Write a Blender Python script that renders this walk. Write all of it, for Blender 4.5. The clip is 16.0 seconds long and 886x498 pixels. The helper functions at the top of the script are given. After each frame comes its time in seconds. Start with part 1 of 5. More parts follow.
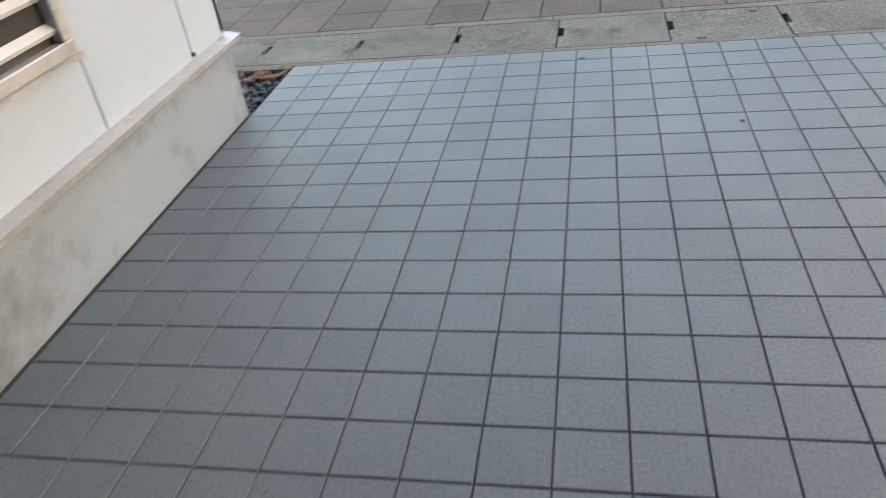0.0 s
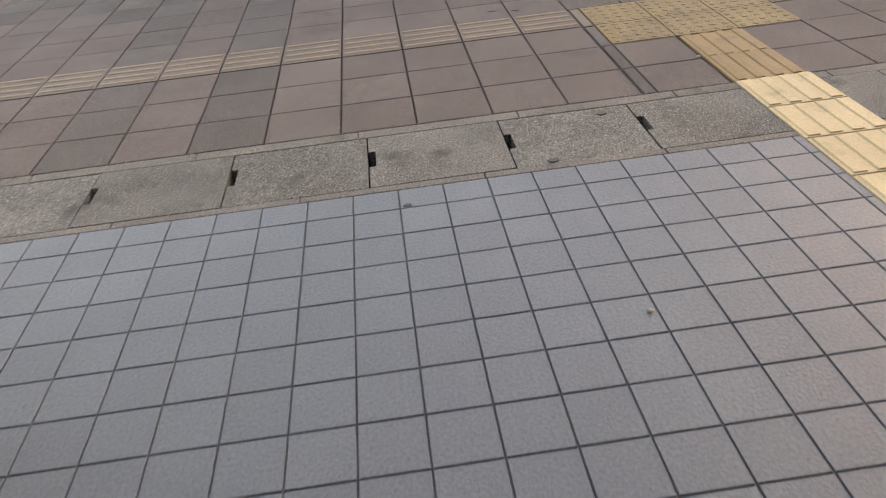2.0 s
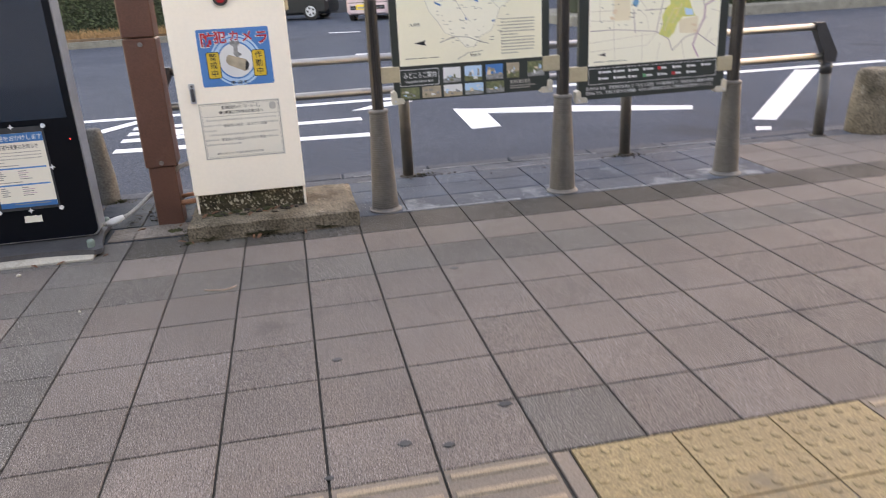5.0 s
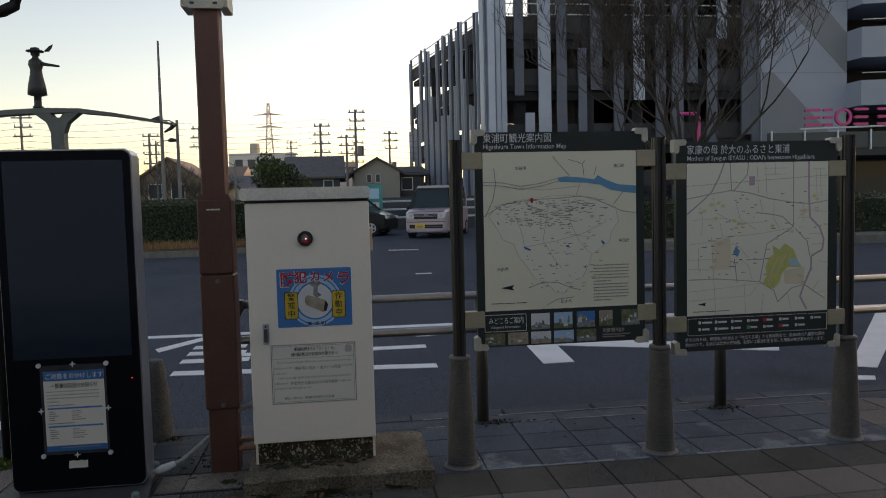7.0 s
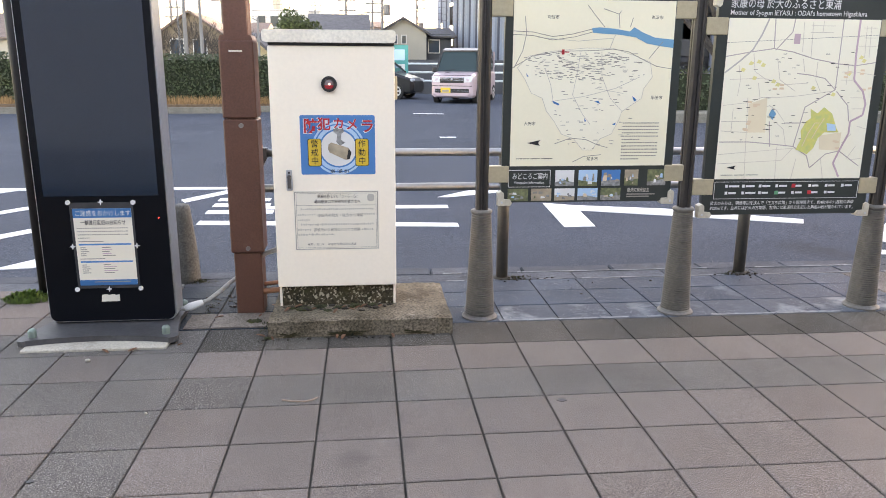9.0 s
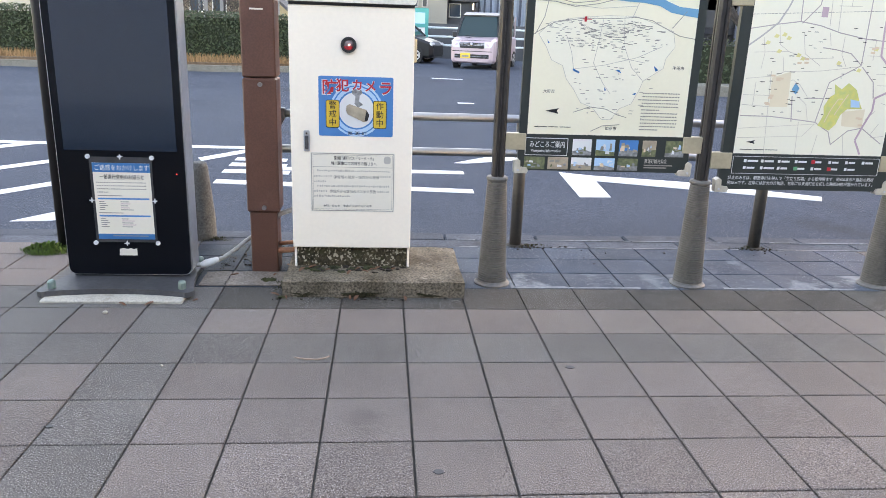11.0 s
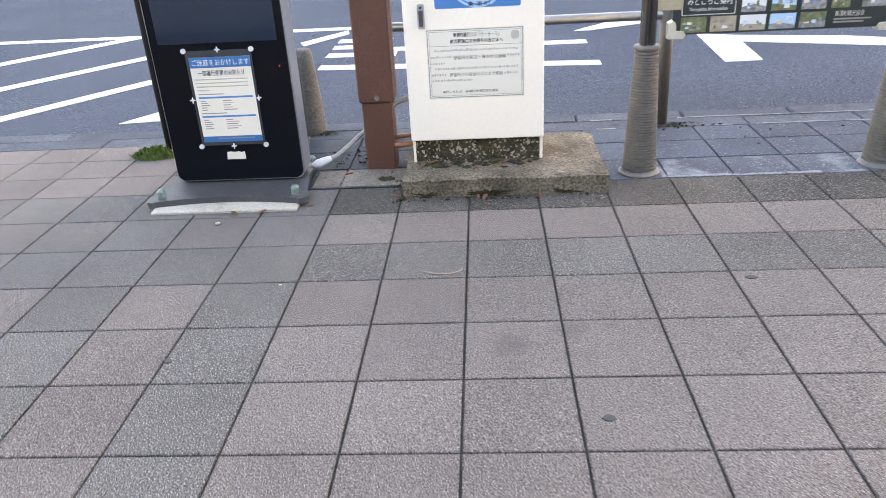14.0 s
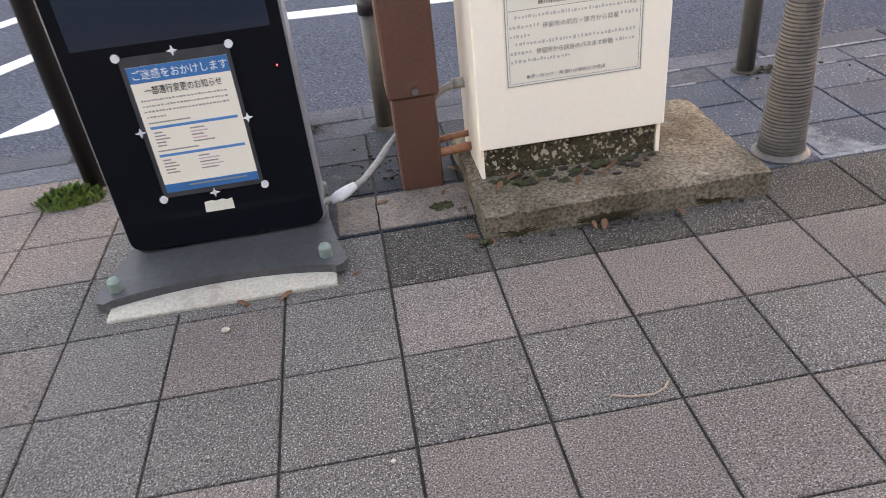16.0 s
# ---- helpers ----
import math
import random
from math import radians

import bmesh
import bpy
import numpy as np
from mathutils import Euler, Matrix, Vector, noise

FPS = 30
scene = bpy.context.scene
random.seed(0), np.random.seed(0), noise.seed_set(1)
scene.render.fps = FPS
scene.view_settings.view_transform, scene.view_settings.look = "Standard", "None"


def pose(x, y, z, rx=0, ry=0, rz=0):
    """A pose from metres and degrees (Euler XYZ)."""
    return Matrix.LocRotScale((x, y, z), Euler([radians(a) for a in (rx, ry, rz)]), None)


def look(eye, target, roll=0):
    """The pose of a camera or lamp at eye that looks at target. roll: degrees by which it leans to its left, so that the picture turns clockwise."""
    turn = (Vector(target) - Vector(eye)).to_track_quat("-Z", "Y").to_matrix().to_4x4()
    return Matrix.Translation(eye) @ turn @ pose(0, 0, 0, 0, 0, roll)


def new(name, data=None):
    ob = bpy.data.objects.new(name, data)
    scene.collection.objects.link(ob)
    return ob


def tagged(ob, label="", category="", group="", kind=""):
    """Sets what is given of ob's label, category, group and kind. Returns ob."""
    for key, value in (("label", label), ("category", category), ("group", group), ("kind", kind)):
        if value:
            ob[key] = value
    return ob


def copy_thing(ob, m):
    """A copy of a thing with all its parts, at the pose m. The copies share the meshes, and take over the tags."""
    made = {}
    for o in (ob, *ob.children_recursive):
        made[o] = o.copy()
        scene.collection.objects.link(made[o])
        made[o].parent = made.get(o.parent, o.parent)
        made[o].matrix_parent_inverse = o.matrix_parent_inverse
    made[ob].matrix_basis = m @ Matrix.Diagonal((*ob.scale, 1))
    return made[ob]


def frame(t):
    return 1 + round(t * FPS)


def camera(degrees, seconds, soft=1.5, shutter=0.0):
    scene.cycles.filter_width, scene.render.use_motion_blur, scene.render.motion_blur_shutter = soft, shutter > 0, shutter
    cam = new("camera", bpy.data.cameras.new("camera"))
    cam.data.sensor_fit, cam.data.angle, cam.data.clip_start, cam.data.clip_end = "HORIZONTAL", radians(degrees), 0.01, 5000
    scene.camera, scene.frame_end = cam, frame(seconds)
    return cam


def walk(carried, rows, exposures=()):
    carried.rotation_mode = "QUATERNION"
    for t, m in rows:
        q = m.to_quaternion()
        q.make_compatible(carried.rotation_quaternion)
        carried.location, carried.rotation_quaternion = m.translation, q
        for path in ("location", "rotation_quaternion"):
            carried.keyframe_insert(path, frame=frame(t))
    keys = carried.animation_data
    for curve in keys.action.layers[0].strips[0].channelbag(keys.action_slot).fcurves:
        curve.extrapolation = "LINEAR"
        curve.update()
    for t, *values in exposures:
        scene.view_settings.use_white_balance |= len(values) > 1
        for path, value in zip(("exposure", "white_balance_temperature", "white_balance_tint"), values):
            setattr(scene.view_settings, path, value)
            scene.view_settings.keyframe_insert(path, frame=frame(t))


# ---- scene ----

- - - - - - -

#### TO BE DONE
Retype the whole listing exactly and leave the pictures out.

#### ANSWER TO THIS PROBLEM
Write a Blender Python script that renders this walk. Write all of it, for Blender 4.5. The clip is 16.0 seconds long and 886x498 pixels. The helper functions at the top of the script are given. After each frame comes its time in seconds. Start with part 1 of 5. More parts follow.
0.0 s
2.0 s
5.0 s
7.0 s
9.0 s
11.0 s
14.0 s
16.0 s
# ---- helpers ----
import math
import random
from math import radians

import bmesh
import bpy
import numpy as np
from mathutils import Euler, Matrix, Vector, noise

FPS = 30
scene = bpy.context.scene
random.seed(0), np.random.seed(0), noise.seed_set(1)
scene.render.fps = FPS
scene.view_settings.view_transform, scene.view_settings.look = "Standard", "None"


def pose(x, y, z, rx=0, ry=0, rz=0):
    """A pose from metres and degrees (Euler XYZ)."""
    return Matrix.LocRotScale((x, y, z), Euler([radians(a) for a in (rx, ry, rz)]), None)


def look(eye, target, roll=0):
    """The pose of a camera or lamp at eye that looks at target. roll: degrees by which it leans to its left, so that the picture turns clockwise."""
    turn = (Vector(target) - Vector(eye)).to_track_quat("-Z", "Y").to_matrix().to_4x4()
    return Matrix.Translation(eye) @ turn @ pose(0, 0, 0, 0, 0, roll)


def new(name, data=None):
    ob = bpy.data.objects.new(name, data)
    scene.collection.objects.link(ob)
    return ob


def tagged(ob, label="", category="", group="", kind=""):
    """Sets what is given of ob's label, category, group and kind. Returns ob."""
    for key, value in (("label", label), ("category", category), ("group", group), ("kind", kind)):
        if value:
            ob[key] = value
    return ob


def copy_thing(ob, m):
    """A copy of a thing with all its parts, at the pose m. The copies share the meshes, and take over the tags."""
    made = {}
    for o in (ob, *ob.children_recursive):
        made[o] = o.copy()
        scene.collection.objects.link(made[o])
        made[o].parent = made.get(o.parent, o.parent)
        made[o].matrix_parent_inverse = o.matrix_parent_inverse
    made[ob].matrix_basis = m @ Matrix.Diagonal((*ob.scale, 1))
    return made[ob]


def frame(t):
    return 1 + round(t * FPS)


def camera(degrees, seconds, soft=1.5, shutter=0.0):
    scene.cycles.filter_width, scene.render.use_motion_blur, scene.render.motion_blur_shutter = soft, shutter > 0, shutter
    cam = new("camera", bpy.data.cameras.new("camera"))
    cam.data.sensor_fit, cam.data.angle, cam.data.clip_start, cam.data.clip_end = "HORIZONTAL", radians(degrees), 0.01, 5000
    scene.camera, scene.frame_end = cam, frame(seconds)
    return cam


def walk(carried, rows, exposures=()):
    carried.rotation_mode = "QUATERNION"
    for t, m in rows:
        q = m.to_quaternion()
        q.make_compatible(carried.rotation_quaternion)
        carried.location, carried.rotation_quaternion = m.translation, q
        for path in ("location", "rotation_quaternion"):
            carried.keyframe_insert(path, frame=frame(t))
    keys = carried.animation_data
    for curve in keys.action.layers[0].strips[0].channelbag(keys.action_slot).fcurves:
        curve.extrapolation = "LINEAR"
        curve.update()
    for t, *values in exposures:
        scene.view_settings.use_white_balance |= len(values) > 1
        for path, value in zip(("exposure", "white_balance_temperature", "white_balance_tint"), values):
            setattr(scene.view_settings, path, value)
            scene.view_settings.keyframe_insert(path, frame=frame(t))


# ---- scene ----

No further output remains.